──────── Collected material

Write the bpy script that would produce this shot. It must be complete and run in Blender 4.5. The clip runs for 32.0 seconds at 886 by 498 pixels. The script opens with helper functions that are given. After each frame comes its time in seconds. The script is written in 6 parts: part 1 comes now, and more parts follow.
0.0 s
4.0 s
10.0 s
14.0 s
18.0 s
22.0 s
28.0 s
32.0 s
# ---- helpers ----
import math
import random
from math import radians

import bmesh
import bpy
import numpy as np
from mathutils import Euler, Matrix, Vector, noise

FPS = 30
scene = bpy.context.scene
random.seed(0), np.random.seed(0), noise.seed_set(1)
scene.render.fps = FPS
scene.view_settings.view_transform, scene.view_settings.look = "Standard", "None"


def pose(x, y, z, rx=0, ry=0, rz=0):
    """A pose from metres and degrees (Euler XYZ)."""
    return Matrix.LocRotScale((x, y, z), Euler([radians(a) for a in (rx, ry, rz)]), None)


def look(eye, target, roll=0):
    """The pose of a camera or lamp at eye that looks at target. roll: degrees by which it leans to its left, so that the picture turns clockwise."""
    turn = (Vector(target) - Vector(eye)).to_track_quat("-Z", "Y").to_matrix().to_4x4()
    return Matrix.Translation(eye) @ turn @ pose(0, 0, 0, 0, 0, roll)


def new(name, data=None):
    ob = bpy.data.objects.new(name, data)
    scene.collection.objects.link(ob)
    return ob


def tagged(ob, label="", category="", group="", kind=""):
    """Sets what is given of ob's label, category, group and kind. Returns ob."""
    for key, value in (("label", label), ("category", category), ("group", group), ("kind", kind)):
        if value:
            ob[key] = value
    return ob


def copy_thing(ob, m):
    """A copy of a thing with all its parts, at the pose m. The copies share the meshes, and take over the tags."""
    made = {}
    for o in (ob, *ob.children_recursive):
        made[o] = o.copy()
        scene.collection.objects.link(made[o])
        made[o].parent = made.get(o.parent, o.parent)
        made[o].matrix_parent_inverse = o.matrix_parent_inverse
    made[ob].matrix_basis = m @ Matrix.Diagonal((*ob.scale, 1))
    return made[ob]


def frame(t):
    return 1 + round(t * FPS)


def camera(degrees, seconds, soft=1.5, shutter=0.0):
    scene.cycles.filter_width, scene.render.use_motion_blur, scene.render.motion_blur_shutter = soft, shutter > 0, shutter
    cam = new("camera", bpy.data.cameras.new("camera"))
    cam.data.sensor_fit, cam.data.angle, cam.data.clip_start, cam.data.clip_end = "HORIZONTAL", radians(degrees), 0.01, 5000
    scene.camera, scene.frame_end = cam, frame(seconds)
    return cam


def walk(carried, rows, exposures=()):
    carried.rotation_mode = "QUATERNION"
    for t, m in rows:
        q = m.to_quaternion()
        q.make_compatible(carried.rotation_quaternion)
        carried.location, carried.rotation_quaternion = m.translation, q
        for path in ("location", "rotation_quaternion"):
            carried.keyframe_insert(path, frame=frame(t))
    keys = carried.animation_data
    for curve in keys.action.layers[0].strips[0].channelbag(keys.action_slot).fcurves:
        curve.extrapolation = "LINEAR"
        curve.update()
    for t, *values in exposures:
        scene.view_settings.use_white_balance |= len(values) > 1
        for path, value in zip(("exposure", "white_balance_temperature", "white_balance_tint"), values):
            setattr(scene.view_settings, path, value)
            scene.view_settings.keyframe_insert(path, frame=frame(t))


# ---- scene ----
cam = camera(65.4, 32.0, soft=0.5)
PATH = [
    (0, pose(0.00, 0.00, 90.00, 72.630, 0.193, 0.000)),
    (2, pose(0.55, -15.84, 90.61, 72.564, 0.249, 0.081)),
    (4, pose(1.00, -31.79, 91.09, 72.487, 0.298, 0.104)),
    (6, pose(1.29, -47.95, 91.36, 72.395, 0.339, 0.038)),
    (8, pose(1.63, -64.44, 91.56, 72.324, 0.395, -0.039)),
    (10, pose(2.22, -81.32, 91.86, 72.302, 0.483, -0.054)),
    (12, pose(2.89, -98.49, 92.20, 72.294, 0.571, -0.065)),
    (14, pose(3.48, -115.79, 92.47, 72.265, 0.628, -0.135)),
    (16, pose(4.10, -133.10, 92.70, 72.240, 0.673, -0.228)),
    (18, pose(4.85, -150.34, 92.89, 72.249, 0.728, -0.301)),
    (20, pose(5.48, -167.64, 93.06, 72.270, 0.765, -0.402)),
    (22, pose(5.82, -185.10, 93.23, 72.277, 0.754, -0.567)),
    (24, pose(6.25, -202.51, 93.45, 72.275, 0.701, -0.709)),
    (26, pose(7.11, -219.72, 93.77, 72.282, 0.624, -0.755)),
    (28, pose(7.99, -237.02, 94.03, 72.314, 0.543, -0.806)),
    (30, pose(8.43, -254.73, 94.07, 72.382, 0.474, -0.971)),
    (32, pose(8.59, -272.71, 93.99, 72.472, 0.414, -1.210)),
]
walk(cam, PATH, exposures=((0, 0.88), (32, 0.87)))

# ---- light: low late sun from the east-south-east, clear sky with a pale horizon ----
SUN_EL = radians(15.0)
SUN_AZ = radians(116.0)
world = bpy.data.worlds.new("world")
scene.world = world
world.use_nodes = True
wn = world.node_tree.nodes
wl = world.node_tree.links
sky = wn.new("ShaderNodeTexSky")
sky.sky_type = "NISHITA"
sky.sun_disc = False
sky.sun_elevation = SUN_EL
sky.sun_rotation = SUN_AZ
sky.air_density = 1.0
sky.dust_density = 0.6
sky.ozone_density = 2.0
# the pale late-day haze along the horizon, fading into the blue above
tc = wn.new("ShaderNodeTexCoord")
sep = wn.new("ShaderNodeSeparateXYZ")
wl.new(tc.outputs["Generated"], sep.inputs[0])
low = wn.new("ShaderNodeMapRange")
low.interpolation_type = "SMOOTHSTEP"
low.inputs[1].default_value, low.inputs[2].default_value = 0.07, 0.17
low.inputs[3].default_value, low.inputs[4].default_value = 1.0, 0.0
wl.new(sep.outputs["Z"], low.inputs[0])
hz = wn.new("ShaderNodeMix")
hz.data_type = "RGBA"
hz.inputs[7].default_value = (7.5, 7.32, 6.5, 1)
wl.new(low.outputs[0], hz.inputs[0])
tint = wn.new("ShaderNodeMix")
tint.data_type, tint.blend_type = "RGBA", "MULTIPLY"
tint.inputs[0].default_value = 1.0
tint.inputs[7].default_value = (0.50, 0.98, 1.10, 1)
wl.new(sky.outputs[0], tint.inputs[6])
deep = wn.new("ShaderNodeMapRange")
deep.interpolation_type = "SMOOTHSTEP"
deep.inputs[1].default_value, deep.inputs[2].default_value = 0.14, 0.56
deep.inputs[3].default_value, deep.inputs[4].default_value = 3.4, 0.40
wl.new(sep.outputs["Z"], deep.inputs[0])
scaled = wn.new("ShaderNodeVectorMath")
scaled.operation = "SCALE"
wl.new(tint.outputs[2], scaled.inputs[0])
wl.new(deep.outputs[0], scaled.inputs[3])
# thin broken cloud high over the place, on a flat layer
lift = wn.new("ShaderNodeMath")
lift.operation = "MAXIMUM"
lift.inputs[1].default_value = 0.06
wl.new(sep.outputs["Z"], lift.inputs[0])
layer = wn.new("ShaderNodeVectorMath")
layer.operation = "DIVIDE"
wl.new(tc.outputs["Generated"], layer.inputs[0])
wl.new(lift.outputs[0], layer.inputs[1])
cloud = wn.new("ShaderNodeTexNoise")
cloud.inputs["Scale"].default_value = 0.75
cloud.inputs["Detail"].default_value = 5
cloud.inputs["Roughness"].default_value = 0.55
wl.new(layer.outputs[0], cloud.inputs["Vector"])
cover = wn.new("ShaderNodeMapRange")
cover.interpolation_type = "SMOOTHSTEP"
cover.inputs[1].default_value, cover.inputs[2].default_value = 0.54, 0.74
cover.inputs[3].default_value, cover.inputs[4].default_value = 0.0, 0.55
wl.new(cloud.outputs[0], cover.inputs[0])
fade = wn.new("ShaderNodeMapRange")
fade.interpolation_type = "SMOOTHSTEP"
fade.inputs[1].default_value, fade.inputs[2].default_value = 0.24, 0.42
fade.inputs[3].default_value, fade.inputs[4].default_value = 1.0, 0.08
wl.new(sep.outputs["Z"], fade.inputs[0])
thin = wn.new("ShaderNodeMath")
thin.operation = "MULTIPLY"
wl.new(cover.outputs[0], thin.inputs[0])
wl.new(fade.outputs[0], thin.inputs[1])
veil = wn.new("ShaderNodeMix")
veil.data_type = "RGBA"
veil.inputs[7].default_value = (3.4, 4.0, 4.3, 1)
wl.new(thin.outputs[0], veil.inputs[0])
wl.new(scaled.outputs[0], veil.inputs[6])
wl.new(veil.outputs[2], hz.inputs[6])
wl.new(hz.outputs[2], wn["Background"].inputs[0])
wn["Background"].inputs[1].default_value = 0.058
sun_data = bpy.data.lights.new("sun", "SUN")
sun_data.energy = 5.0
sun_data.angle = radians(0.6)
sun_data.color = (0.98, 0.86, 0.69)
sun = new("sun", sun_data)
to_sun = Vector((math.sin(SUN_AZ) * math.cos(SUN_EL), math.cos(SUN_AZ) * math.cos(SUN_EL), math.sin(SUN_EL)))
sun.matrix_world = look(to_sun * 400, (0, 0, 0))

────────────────

Task objective: Find the word "name" in the material, then list each line that holds it.

Solved problem:
def new(name, data=None):
    ob = bpy.data.objects.new(name, data)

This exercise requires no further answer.